Roh's New Zealand Visit To Strenghen Bilateral Ties

By Lee Joon-gyu - Korean Ambassador to New Zealand

When we think of New Zealand, the first thing that comes to our minds is usually its clean and beautiful nature often described as “heavenly.” Many foreign students also head to the nation to learn English. But these facts are not enough to explain what New Zealand is.

New Zealand is the home of two famous movie beasts -- the most-recent King Kong and Korea's lotus-mouthed monster from "The Host." These were both created at Weta Studio with the help of computer graphic technology. New Zealand has world-class, large-scale computer graphic technology which rely on miniatures and scanning.

The island nation has a population of four million. People usually think it is very close to Australia, but, in fact, it takes about three hours by plane from Sydney to Auckland. As the country is even further down under in the southern hemisphere, it has a relatively hard time tapping into international trade and the exchange of human resources.
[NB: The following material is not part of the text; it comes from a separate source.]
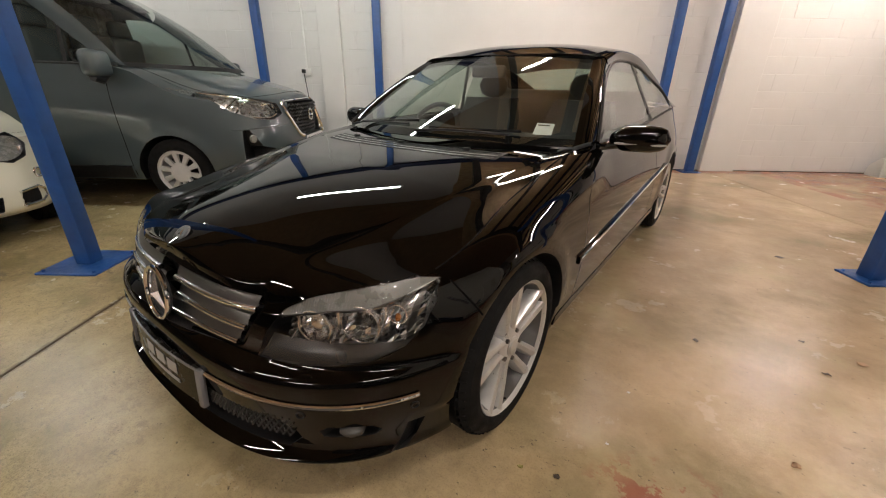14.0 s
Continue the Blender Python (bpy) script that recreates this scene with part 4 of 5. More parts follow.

However, the nation has overcome such obstacles with a spirit for challenge and a strong sense of confidence. It developed a special cold storage technology that helped the nation export meat and dairy food products to Europe in the 1950s. It also conducted economic reforms in the 1980s and upgraded agricultural and livestock industries by lowering distribution costs.

In the early 1950s, a New Zealand farmer named Bill Hamilton invented the world's first jet boat. Based on its advanced boat-making technology, New Zealand has also set records in international yachting contests, including the America's Cup.

Recently, New Zealand has been concentrating on strengthening high value-added industries like movies. This country is home of the famous filmmaker Peter Jackson, the director of the movie “Lords of the Ring” based on J.R.R. Tolkien's fantasy trilogy.

New Zealand has been one of Korea's allies since 1948 when Korea formed a provisional government three years after its liberation from Japanese colonization. New Zealand also sent more than six thousand soldiers during the 1950-53 Korean War even though it had no more than 10,000 soldiers at the time. More than 50 years have passed so far and living New Zealand Korean War veterans still take pride in their close ties to the peninsula.

With New Zealanders' interest in Korea growing due to the nation's recent policy focusing more on Asia, Korea has emerged as an important trading partner. The Korea-New Zealand FTA is one of the agendas the country hopes to discuss.

Though New Zealand's total annual trade volume is less than US$2 billion -- in comparison to Korea's $600 billion -- there are many reasons Korea needs to cherish the bilateral ties: New Zealand's international status in terms of human rights and the environment and its help during the Korean War. In an economic perspective, the countries can establish win-win partnerships in agricultural, livestock, information technology and film industries through bilateral cooperation.

President Roh Moo-hyun's state visit to New Zealand is expected to enhance bilateral ties far beyond his talks with New Zealand Prime Minister Helen Clark during his visit from Thursday (Dec. 7) to Sunday.

The two countries will find ways to increase the exchange of human resources, including meetings between high-ranking officials, and sign cooperation pacts between the two governments and research institutions to boost cooperative partnerships in the fields of agriculture, science, IT and movie production.

With nearly 100,000 people visiting the country every year and 30,000 Koreans, including students and businesspeople, already living there, New Zealand is no longer a distant country. It can offer unlimited opportunities to Korea. President Roh's New Zealand tour heralds a new direction for strengthened bilateral relations.